▶ [MATERIAL FOR THE TASK]:
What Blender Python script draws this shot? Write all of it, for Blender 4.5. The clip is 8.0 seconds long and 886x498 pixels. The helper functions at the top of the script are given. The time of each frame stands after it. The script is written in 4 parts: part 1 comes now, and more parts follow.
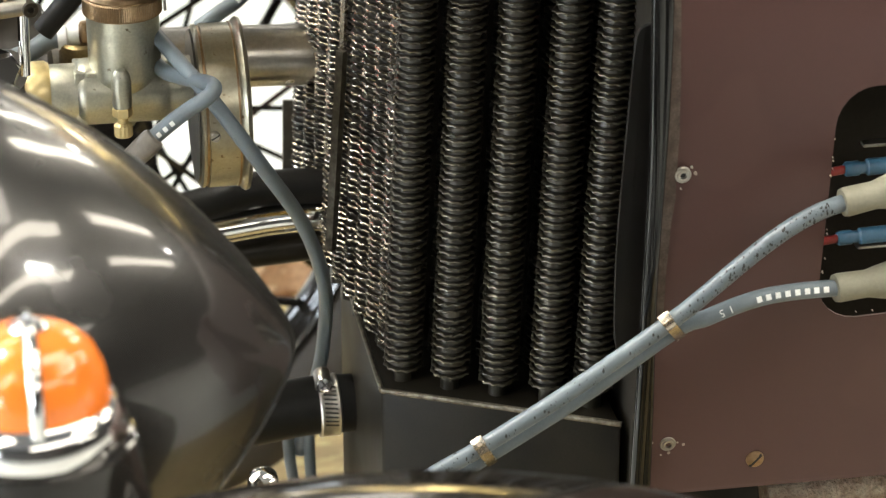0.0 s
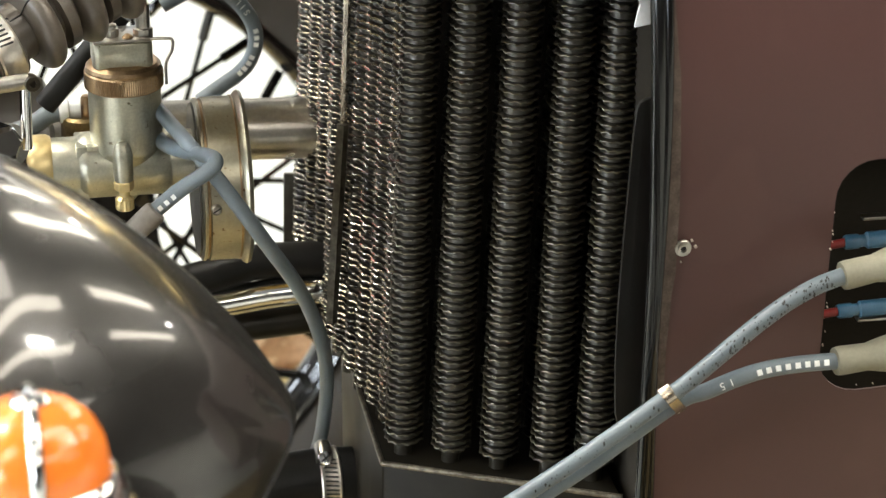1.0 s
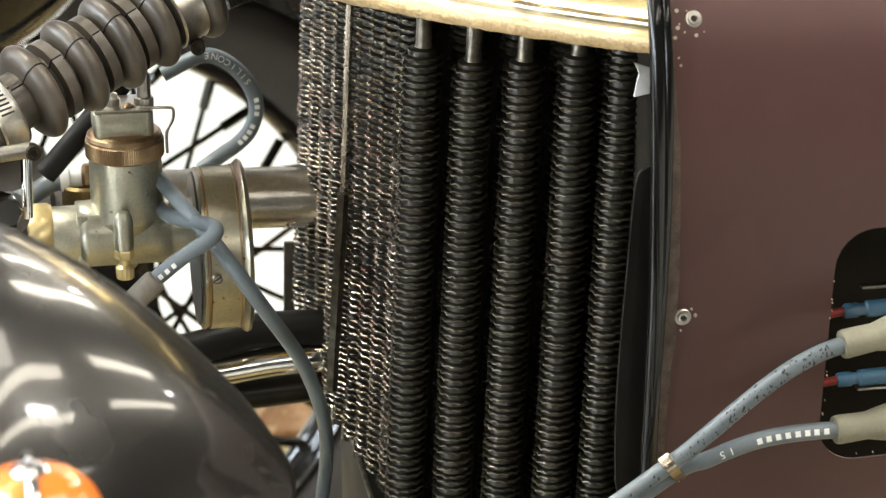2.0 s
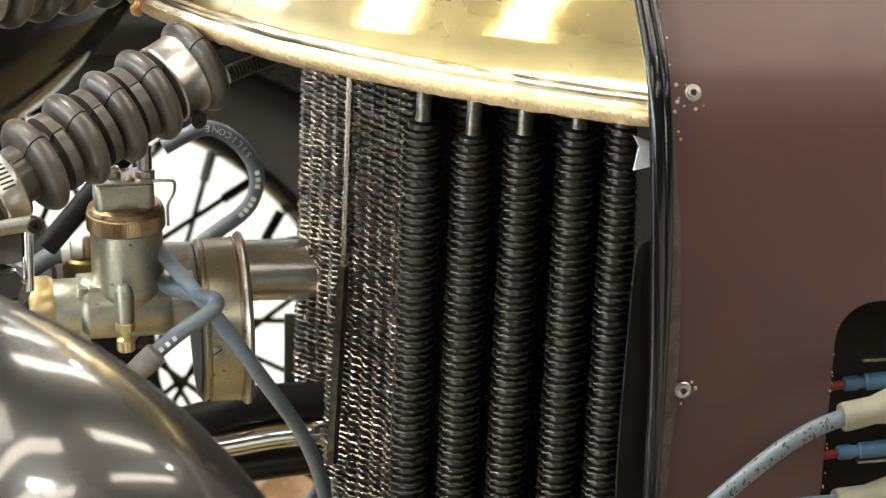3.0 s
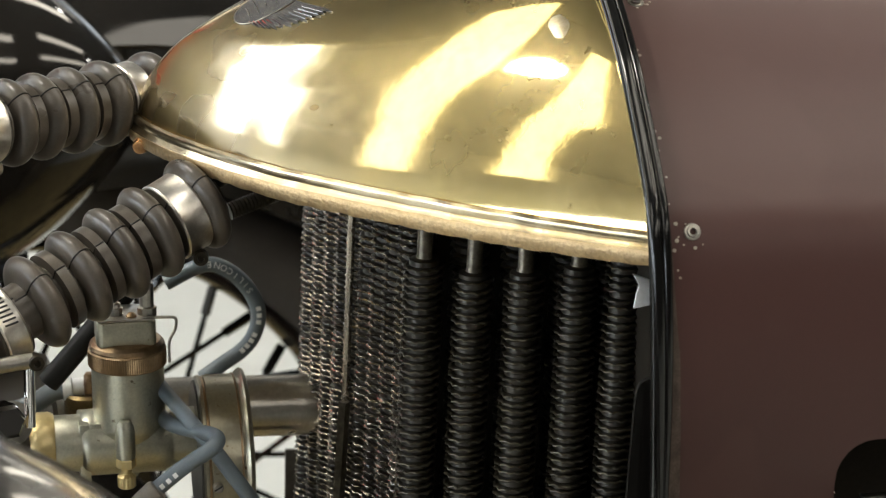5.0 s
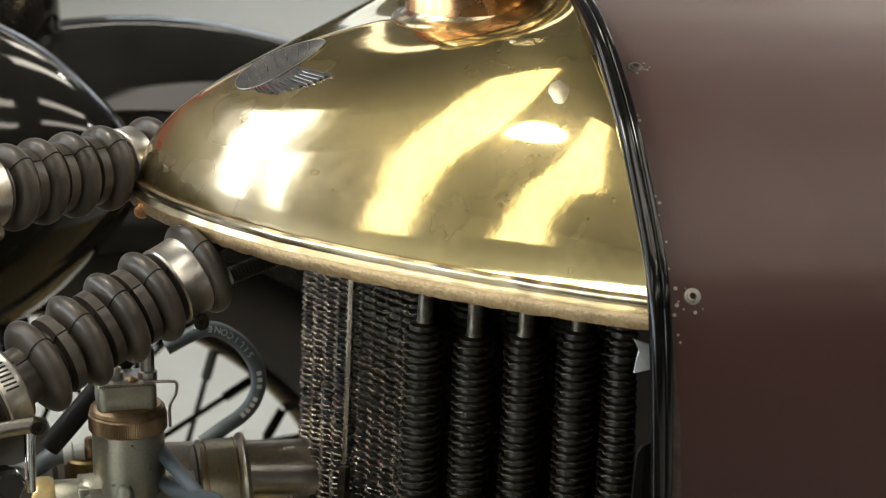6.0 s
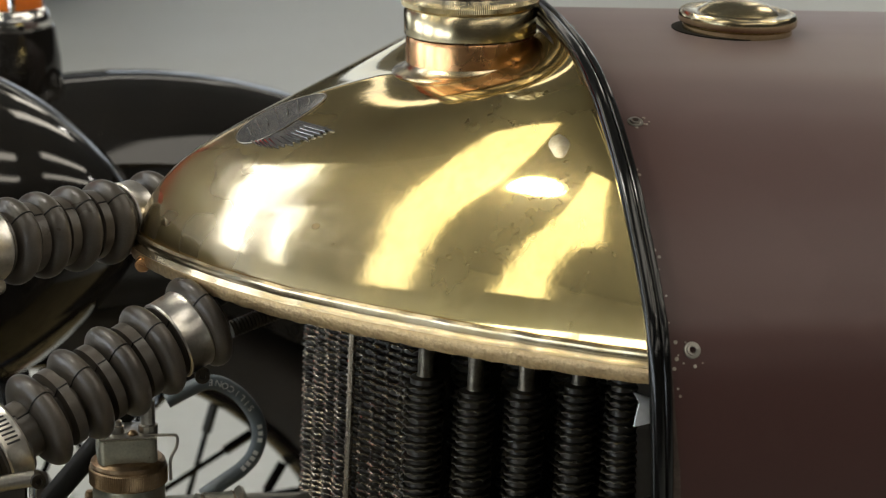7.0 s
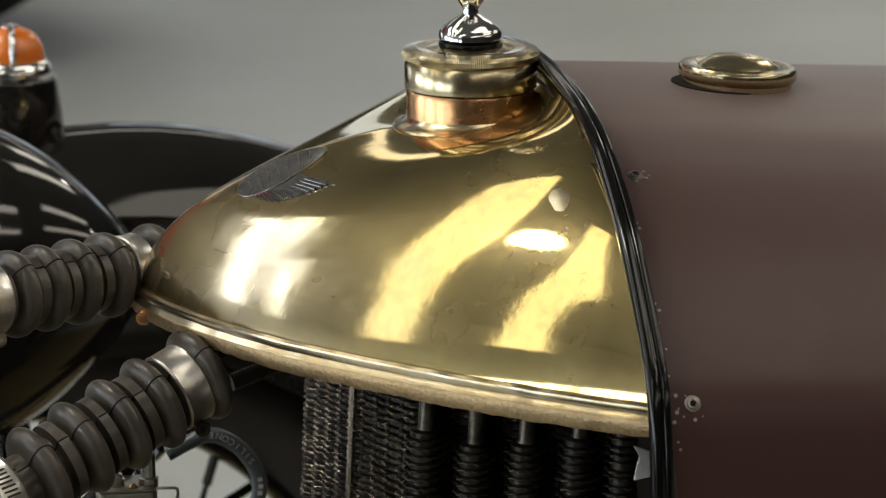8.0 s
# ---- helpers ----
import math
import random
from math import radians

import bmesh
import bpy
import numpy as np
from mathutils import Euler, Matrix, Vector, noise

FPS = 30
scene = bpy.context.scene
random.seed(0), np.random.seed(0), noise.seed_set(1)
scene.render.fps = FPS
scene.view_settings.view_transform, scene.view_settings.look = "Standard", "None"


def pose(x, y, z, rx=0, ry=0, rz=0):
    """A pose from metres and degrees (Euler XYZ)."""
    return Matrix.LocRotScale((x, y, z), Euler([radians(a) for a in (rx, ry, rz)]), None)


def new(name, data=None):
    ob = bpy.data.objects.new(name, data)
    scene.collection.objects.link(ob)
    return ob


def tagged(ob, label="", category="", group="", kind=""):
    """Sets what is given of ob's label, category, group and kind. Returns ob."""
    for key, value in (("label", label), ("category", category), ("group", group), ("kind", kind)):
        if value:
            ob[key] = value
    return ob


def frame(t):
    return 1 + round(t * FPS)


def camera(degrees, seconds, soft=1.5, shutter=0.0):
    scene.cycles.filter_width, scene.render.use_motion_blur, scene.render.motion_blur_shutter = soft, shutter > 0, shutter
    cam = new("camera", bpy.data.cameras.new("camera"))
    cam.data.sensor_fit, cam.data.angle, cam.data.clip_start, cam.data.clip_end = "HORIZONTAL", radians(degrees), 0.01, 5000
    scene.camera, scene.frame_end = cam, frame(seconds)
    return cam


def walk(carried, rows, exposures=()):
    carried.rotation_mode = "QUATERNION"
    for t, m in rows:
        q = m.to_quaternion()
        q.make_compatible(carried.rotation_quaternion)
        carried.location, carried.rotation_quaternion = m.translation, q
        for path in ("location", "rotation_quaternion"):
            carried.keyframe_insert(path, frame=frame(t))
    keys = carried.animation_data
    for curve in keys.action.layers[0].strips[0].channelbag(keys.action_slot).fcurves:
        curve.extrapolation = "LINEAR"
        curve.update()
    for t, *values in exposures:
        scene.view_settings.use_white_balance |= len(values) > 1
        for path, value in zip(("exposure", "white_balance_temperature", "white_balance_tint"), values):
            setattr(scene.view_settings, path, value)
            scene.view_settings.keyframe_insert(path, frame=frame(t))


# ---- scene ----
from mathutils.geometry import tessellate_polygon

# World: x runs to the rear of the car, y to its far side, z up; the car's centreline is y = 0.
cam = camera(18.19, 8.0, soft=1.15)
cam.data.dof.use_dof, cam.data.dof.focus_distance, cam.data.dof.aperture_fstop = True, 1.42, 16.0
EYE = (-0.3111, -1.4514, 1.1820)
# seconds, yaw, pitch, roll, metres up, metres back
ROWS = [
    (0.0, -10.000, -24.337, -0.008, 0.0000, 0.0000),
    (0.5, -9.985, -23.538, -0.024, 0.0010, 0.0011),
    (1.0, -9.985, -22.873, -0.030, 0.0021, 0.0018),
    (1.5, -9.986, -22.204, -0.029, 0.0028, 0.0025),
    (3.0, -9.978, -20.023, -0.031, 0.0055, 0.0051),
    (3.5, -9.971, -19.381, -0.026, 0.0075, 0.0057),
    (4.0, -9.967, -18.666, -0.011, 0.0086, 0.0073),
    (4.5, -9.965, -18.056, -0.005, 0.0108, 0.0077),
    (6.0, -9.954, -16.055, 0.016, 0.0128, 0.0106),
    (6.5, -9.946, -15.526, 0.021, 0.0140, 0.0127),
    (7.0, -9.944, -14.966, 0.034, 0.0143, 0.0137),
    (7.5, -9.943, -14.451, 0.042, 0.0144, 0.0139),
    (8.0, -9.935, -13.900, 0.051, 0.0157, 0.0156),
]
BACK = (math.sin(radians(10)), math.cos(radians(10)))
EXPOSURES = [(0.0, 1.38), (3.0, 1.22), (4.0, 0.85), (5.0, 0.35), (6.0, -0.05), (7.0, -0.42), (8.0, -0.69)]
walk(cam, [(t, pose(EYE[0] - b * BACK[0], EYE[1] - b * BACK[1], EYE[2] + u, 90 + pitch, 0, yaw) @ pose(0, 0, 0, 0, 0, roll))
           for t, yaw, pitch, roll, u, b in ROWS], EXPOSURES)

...

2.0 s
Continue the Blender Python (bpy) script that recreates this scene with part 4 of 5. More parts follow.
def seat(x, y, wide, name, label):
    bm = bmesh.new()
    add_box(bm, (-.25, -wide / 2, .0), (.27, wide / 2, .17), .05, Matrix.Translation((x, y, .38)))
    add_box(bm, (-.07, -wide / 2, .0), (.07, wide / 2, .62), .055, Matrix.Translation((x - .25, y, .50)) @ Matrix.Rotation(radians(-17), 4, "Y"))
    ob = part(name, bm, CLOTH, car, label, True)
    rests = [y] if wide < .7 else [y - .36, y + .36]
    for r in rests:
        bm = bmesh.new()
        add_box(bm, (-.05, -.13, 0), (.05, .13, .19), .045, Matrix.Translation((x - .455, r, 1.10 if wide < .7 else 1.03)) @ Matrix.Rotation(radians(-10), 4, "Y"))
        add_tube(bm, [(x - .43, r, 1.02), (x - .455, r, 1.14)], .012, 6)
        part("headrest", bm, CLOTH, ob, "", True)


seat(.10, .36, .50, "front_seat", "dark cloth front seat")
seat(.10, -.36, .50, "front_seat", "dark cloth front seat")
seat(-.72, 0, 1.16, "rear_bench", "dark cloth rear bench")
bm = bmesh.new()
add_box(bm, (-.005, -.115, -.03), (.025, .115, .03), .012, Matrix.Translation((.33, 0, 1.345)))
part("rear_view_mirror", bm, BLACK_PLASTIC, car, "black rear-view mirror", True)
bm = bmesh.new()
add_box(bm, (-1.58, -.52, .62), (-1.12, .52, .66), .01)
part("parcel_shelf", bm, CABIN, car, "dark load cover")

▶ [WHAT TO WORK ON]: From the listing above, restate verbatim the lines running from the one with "What Blender Python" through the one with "scene.render.fps = FPS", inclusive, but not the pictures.

▶ [SOLUTION TO THE EXERCISE]:
What Blender Python script draws this shot? Write all of it, for Blender 4.5. The clip is 8.0 seconds long and 886x498 pixels. The helper functions at the top of the script are given. The time of each frame stands after it. The script is written in 4 parts: part 1 comes now, and more parts follow.
0.0 s
1.0 s
2.0 s
3.0 s
5.0 s
6.0 s
7.0 s
8.0 s
# ---- helpers ----
import math
import random
from math import radians

import bmesh
import bpy
import numpy as np
from mathutils import Euler, Matrix, Vector, noise

FPS = 30
scene = bpy.context.scene
random.seed(0), np.random.seed(0), noise.seed_set(1)
scene.render.fps = FPS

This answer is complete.